С одной стороны, кумиры Берлиоза типичны для романтиков. Первый из них — Бетховен. Однако для французского композитора даже это оказалось вызовом общепринятым вкусам — ведь первое знакомство Парижа с симфониями Бетховена через год после смерти автора вызвало недоумение, неприятие, даже возмущение. Берлиоз пропагандировал творчество Бетховена как дирижер и критик и даже вместе с Листом дал благотворительный концерт в фонд памятника Бетховену в его родном Бонне. Потрясением на всю жизнь стало знакомство молодого музыканта с «Фаустом» Гете и творчеством Шекспира: от одного из первых сочинений, помеченного опусом 2, — восьми сцен из «Фауста» (1828–1829) до вершины зрелого периода — оратории «Осуждение Фауста» (1846), от драматической фантазии для оркестра и хора «Буря» (1830) до последней оперы — «Беатриче и Бенедикт» (1862). Как и другие романтики, Берлиоз увлекался революционными идеями, обработал «Марсельезу» «для всех, у кого есть голос, сердце и кровь в жилах», посвятил монументальные композиции — Реквием и Траурно-триумфальную симфонию — героям Июльской революции.

С другой стороны, вдохновлявшийся героикой революции 1830 года, композитор не принял революции 1848-го, захватившей Вагнера и Листа, Шумана и Сметану. Что же касается музыкальных пристрастий, то он с юности восхищался Глюком, классические образы которого не слишком привлекали других романтиков, а в последние годы жизни сделал редакции его опер и, что самое главное, написал оперную дилогию на античный сюжет «Троянцы» (1858) не без влияния Глюка.

Жизнь Берлиоза была бурной, насыщенной страстями, конфликтами и вечной борьбой — за право стать музыкантом, за творческое признание, за любовь и возможность жениться, наконец, борьбой за существование. А начиналась она в сонном, консервативном провинциальном городке Кот-Сент-Андре близ Гренобля, где Гектор Берлиоз родился 11 декабря 1803 года в семье преуспевающего врача.

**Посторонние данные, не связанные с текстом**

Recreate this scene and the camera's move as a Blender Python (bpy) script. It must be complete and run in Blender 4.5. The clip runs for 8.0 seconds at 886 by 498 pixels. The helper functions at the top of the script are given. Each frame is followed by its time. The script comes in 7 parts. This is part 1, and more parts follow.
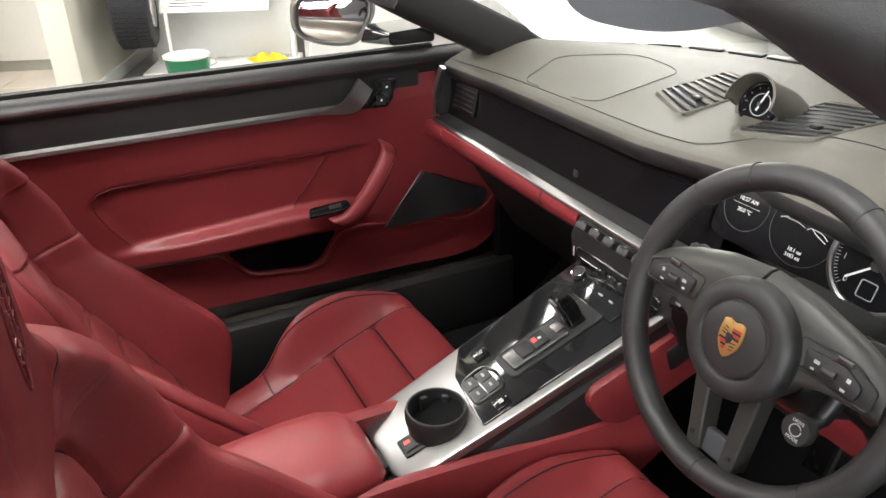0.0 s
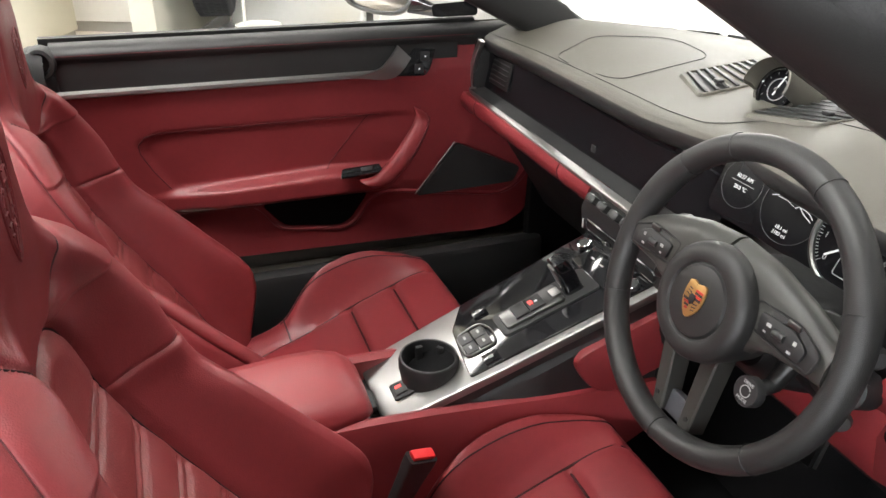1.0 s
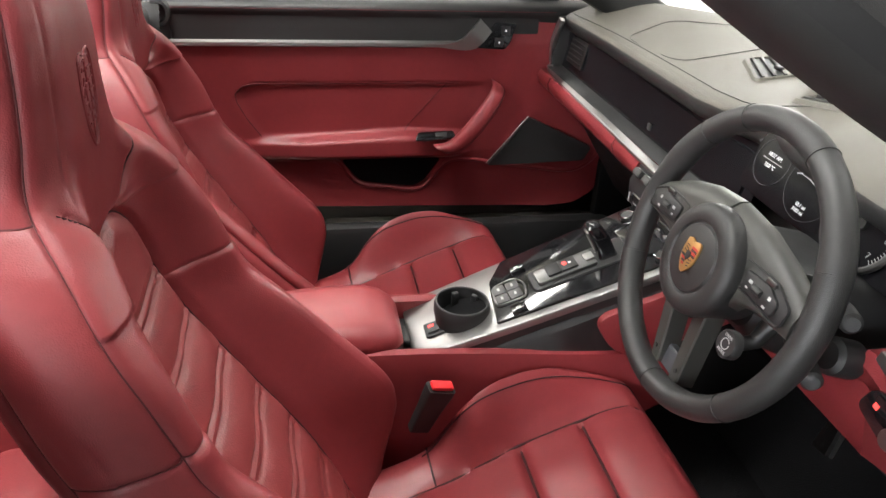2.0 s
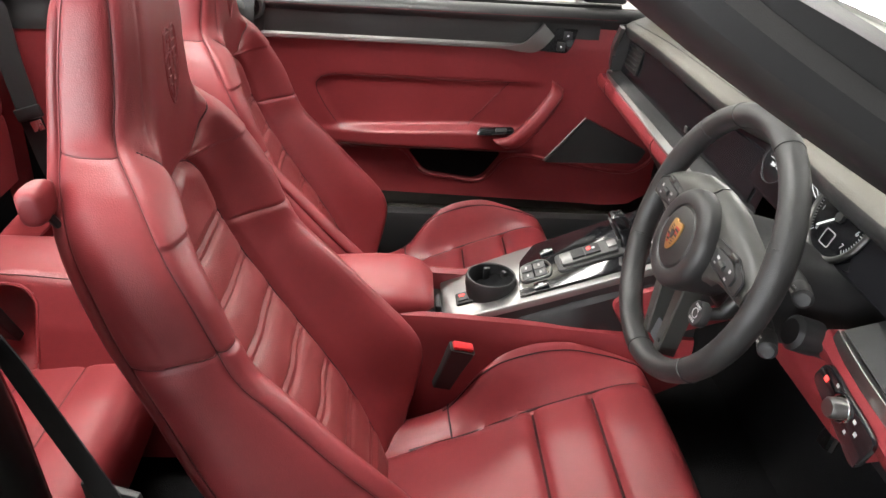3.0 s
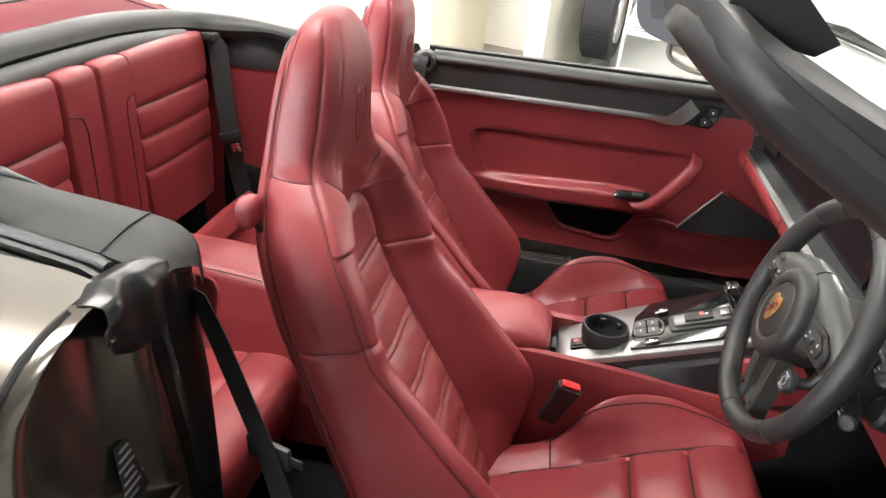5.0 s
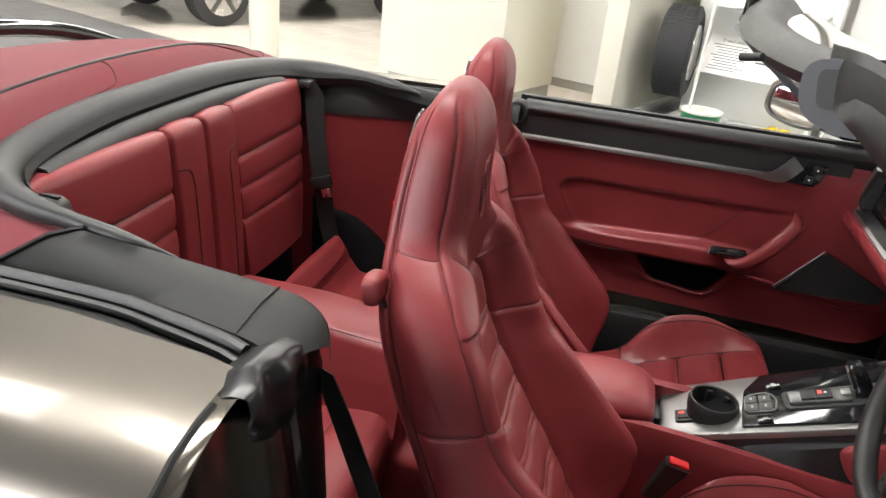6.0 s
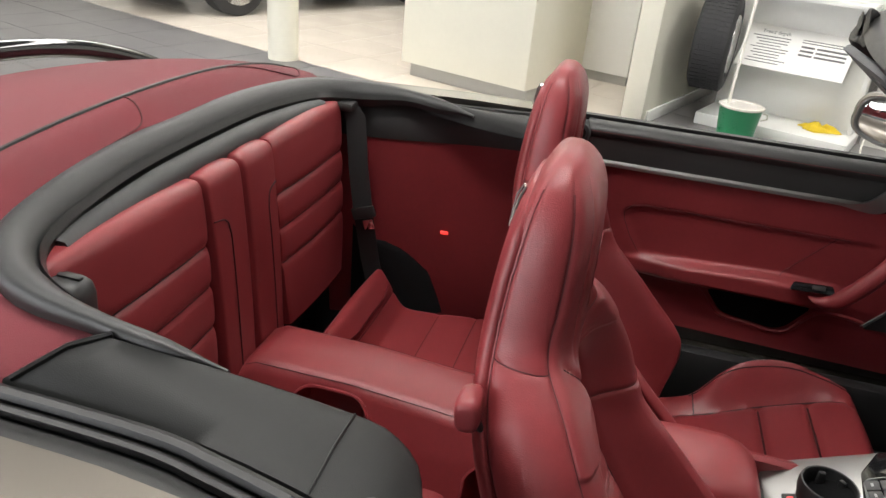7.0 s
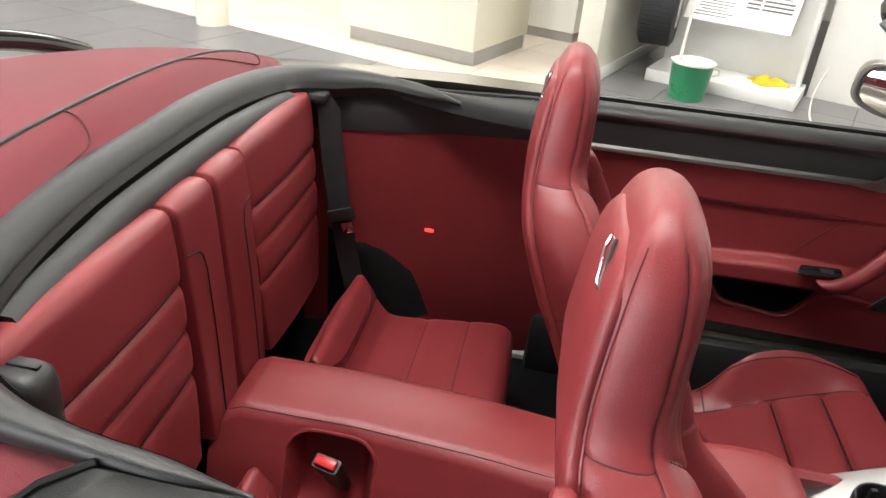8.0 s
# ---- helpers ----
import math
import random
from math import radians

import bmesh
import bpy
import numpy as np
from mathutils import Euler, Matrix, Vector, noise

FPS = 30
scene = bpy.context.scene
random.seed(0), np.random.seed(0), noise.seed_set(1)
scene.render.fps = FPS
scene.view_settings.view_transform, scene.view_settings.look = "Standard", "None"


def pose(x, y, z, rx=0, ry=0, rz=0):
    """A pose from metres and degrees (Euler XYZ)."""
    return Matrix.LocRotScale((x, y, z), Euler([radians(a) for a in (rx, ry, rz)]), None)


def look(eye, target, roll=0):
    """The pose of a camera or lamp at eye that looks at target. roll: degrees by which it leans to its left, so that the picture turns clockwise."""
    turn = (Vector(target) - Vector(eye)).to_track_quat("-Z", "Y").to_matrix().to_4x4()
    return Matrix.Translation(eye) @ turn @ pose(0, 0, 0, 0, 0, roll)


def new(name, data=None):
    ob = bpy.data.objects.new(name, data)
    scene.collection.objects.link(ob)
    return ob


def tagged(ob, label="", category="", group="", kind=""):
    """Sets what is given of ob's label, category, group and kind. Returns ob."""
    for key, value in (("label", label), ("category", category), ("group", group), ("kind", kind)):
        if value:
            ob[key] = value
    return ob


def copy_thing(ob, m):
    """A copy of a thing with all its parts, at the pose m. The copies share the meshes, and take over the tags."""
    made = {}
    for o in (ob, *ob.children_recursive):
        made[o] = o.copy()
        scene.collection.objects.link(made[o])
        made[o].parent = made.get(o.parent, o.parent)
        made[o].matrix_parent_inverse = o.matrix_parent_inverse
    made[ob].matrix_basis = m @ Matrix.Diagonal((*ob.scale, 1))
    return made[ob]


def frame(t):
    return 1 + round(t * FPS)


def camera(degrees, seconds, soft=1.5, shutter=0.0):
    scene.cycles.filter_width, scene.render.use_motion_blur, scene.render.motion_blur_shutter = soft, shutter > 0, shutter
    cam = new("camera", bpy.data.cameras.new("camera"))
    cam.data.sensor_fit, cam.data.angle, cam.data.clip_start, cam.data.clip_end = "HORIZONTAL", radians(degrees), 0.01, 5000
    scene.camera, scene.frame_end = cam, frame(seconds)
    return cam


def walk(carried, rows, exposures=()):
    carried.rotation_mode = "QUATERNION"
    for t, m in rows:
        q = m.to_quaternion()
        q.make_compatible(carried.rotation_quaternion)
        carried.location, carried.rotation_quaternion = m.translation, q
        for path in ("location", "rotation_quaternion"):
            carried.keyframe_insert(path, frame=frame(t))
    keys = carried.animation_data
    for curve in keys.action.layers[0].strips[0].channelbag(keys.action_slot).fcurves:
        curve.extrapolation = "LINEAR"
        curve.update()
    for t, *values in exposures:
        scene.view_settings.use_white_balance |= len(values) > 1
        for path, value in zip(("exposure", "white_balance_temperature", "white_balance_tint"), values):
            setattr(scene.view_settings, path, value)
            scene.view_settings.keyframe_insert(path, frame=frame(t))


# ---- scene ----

Ничто не предвещало ни бурных событий, ни просто карьеры музыканта. В отцовском доме, как и во всем городе, не было фортепиано, и в детстве Берлиоз выучился играть на барабане, флейте и гитаре, а затем применял свое умение в любительских ансамблях и оркестрах на домашних балах. Не имея никакого музыкального образования, он в 15 лет пытался сочинять инструментальные ансамбли с участием флейты и романсы. Теорию композиции Берлиоз изучал по книгам, а отправившись в Париж в неполные 18 лет, поступил не в консерваторию, о которой мечтал, а в Медицинскую школу, чтобы продолжить семейную традицию.

Решение избрать карьеру музыканта привело к разрыву с семьей, лишившей юношу материальной поддержки. «Несомненно, у меня хватило бы мужества бежать в Китай, я сделался бы скорее матросом, контрабандистом, пиратом, дикарем, но не сдался», — вспоминал Берлиоз впоследствии. Он подыскивал место флейтиста, работал хористом в театре, где выступал также в маленьких ролях в водевилях. В плохую погоду Берлиоз надевал деревянные галоши, вырезанные из поленьев, — изобретение приятеля, — а в хорошую любовался видами Парижа с Нового моста, обедая куском хлеба и горстью фиников.

Годы обучения в консерватории (1826–1830) ознаменовались острыми столкновениями с директором, профессорами-ретроградами, не способными понять новаторских устремлений дерзкого студента и отвергавшими его сочинения. Даже ценившие его педагоги по композиции (Ф. Лесюэр) и контрапункту (А. Рейха) мало что могли дать юноше, поскольку были ориентированы на старые теории XVIII века. За высшую консерваторскую награду — Римскую премию — Берлиоз боролся годами. Эта премия давала право на четырехлетнее пребывание за рубежом на государственном обеспечении. Половину этого срока пансионеры жили в Риме на вилле Медичи. Условия конкурса были очень жесткими: молодых композиторов запирали в «ложу» Французского института — отдельную комнату, где они были заключены до окончания конкурсной кантаты.